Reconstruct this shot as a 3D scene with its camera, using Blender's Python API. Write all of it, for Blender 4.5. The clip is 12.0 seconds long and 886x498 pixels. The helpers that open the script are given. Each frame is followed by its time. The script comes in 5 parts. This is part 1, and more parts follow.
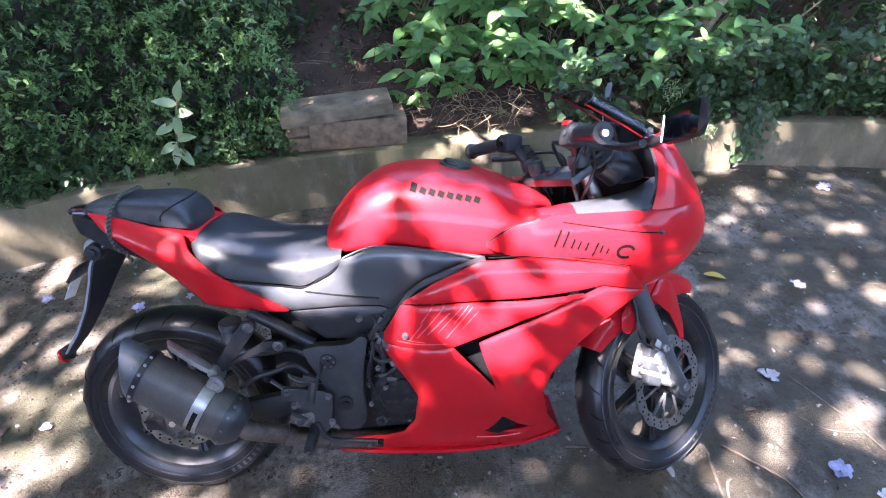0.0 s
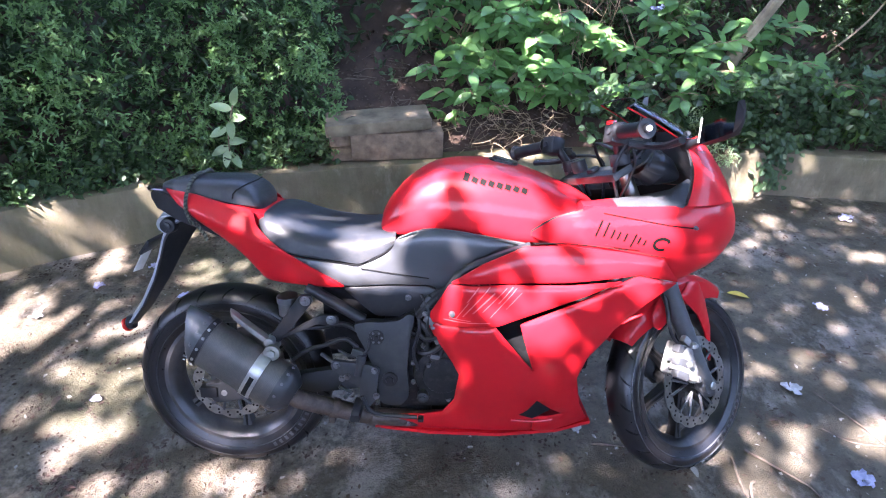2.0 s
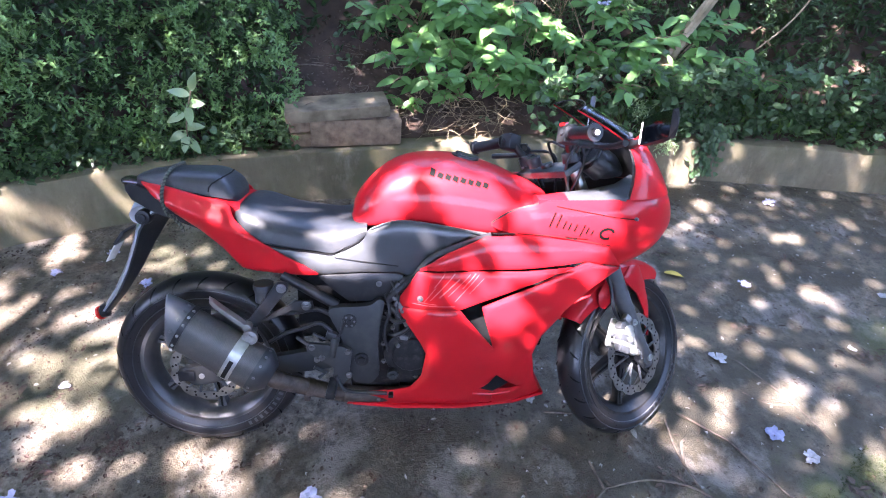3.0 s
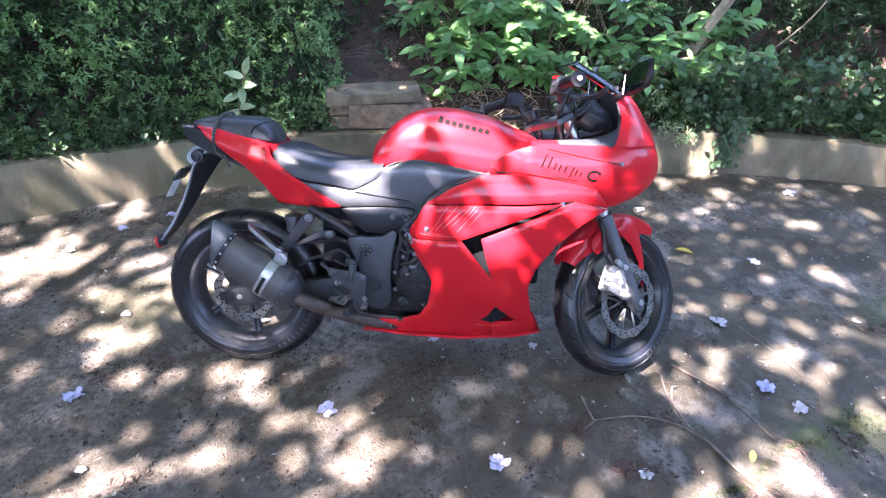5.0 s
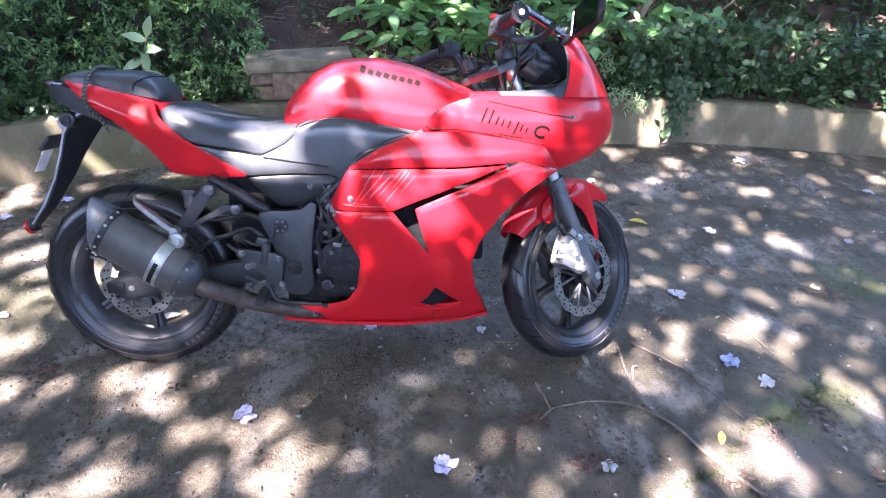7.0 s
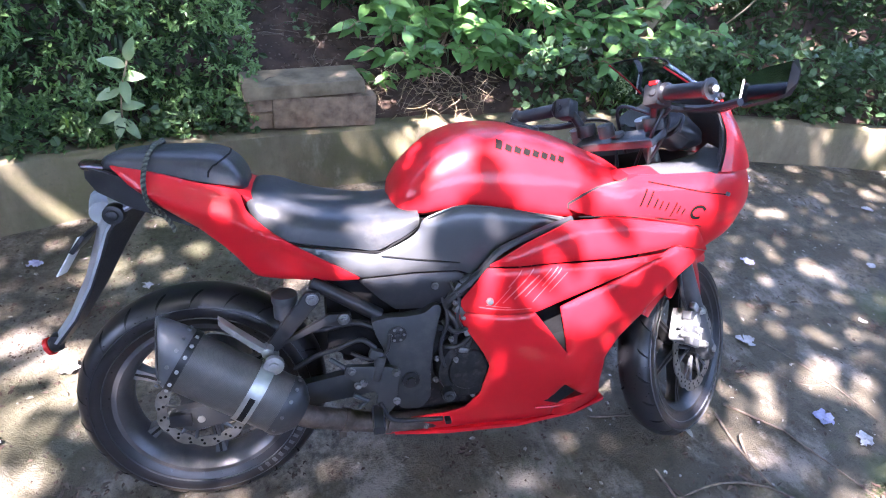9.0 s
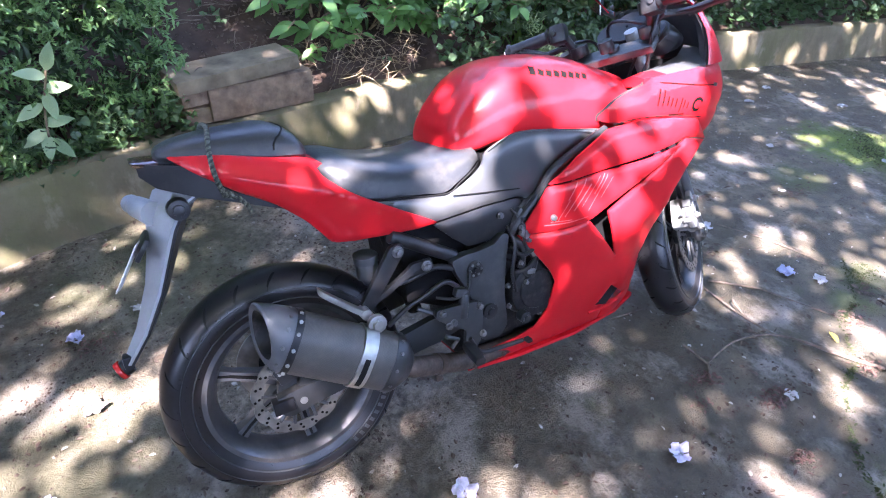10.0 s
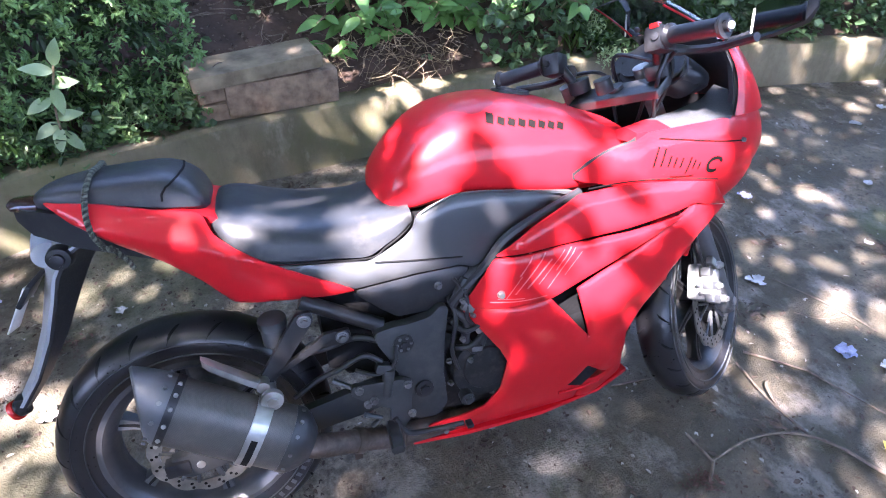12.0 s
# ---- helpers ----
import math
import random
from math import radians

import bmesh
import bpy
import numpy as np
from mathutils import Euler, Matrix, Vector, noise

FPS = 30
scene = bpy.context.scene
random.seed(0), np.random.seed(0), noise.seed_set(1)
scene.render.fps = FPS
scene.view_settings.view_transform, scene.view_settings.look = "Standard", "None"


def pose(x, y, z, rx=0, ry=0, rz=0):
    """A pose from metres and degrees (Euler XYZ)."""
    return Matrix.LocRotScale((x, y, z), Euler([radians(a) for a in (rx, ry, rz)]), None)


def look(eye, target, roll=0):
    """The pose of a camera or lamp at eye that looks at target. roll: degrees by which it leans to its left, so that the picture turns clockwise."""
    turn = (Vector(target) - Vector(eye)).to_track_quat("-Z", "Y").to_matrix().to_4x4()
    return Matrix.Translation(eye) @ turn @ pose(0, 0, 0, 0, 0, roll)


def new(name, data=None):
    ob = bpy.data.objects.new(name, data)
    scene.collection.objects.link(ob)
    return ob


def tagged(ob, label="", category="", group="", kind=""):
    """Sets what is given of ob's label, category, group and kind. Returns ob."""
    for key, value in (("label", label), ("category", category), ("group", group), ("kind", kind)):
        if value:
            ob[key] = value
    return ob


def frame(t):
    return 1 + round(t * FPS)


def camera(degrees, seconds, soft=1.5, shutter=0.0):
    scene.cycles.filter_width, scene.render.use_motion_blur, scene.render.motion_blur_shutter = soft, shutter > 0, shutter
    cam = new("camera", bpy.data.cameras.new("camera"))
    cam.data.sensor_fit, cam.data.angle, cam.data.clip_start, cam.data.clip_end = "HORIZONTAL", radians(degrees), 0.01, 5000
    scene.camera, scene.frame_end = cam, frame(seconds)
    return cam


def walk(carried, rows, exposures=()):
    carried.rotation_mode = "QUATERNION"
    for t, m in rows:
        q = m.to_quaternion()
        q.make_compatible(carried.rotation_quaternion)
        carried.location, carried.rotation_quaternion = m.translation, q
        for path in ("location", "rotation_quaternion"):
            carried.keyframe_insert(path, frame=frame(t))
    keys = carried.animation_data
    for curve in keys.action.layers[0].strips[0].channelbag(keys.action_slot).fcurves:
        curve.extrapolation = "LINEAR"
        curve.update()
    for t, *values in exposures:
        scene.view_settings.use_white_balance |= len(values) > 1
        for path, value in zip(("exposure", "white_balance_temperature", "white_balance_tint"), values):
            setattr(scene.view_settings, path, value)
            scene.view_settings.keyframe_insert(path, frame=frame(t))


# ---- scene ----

========

-- Task prompt --
Restate the data above word for word. Do not include the images.

-- Response to this task --
Reconstruct this shot as a 3D scene with its camera, using Blender's Python API. Write all of it, for Blender 4.5. The clip is 12.0 seconds long and 886x498 pixels. The helpers that open the script are given. Each frame is followed by its time. The script comes in 5 parts. This is part 1, and more parts follow.
0.0 s
2.0 s
3.0 s
5.0 s
7.0 s
9.0 s
10.0 s
12.0 s
# ---- helpers ----
import math
import random
from math import radians

import bmesh
import bpy
import numpy as np
from mathutils import Euler, Matrix, Vector, noise

FPS = 30
scene = bpy.context.scene
random.seed(0), np.random.seed(0), noise.seed_set(1)
scene.render.fps = FPS
scene.view_settings.view_transform, scene.view_settings.look = "Standard", "None"


def pose(x, y, z, rx=0, ry=0, rz=0):
    """A pose from metres and degrees (Euler XYZ)."""
    return Matrix.LocRotScale((x, y, z), Euler([radians(a) for a in (rx, ry, rz)]), None)


def look(eye, target, roll=0):
    """The pose of a camera or lamp at eye that looks at target. roll: degrees by which it leans to its left, so that the picture turns clockwise."""
    turn = (Vector(target) - Vector(eye)).to_track_quat("-Z", "Y").to_matrix().to_4x4()
    return Matrix.Translation(eye) @ turn @ pose(0, 0, 0, 0, 0, roll)


def new(name, data=None):
    ob = bpy.data.objects.new(name, data)
    scene.collection.objects.link(ob)
    return ob


def tagged(ob, label="", category="", group="", kind=""):
    """Sets what is given of ob's label, category, group and kind. Returns ob."""
    for key, value in (("label", label), ("category", category), ("group", group), ("kind", kind)):
        if value:
            ob[key] = value
    return ob


def frame(t):
    return 1 + round(t * FPS)


def camera(degrees, seconds, soft=1.5, shutter=0.0):
    scene.cycles.filter_width, scene.render.use_motion_blur, scene.render.motion_blur_shutter = soft, shutter > 0, shutter
    cam = new("camera", bpy.data.cameras.new("camera"))
    cam.data.sensor_fit, cam.data.angle, cam.data.clip_start, cam.data.clip_end = "HORIZONTAL", radians(degrees), 0.01, 5000
    scene.camera, scene.frame_end = cam, frame(seconds)
    return cam


def walk(carried, rows, exposures=()):
    carried.rotation_mode = "QUATERNION"
    for t, m in rows:
        q = m.to_quaternion()
        q.make_compatible(carried.rotation_quaternion)
        carried.location, carried.rotation_quaternion = m.translation, q
        for path in ("location", "rotation_quaternion"):
            carried.keyframe_insert(path, frame=frame(t))
    keys = carried.animation_data
    for curve in keys.action.layers[0].strips[0].channelbag(keys.action_slot).fcurves:
        curve.extrapolation = "LINEAR"
        curve.update()
    for t, *values in exposures:
        scene.view_settings.use_white_balance |= len(values) > 1
        for path, value in zip(("exposure", "white_balance_temperature", "white_balance_tint"), values):
            setattr(scene.view_settings, path, value)
            scene.view_settings.keyframe_insert(path, frame=frame(t))


# ---- scene ----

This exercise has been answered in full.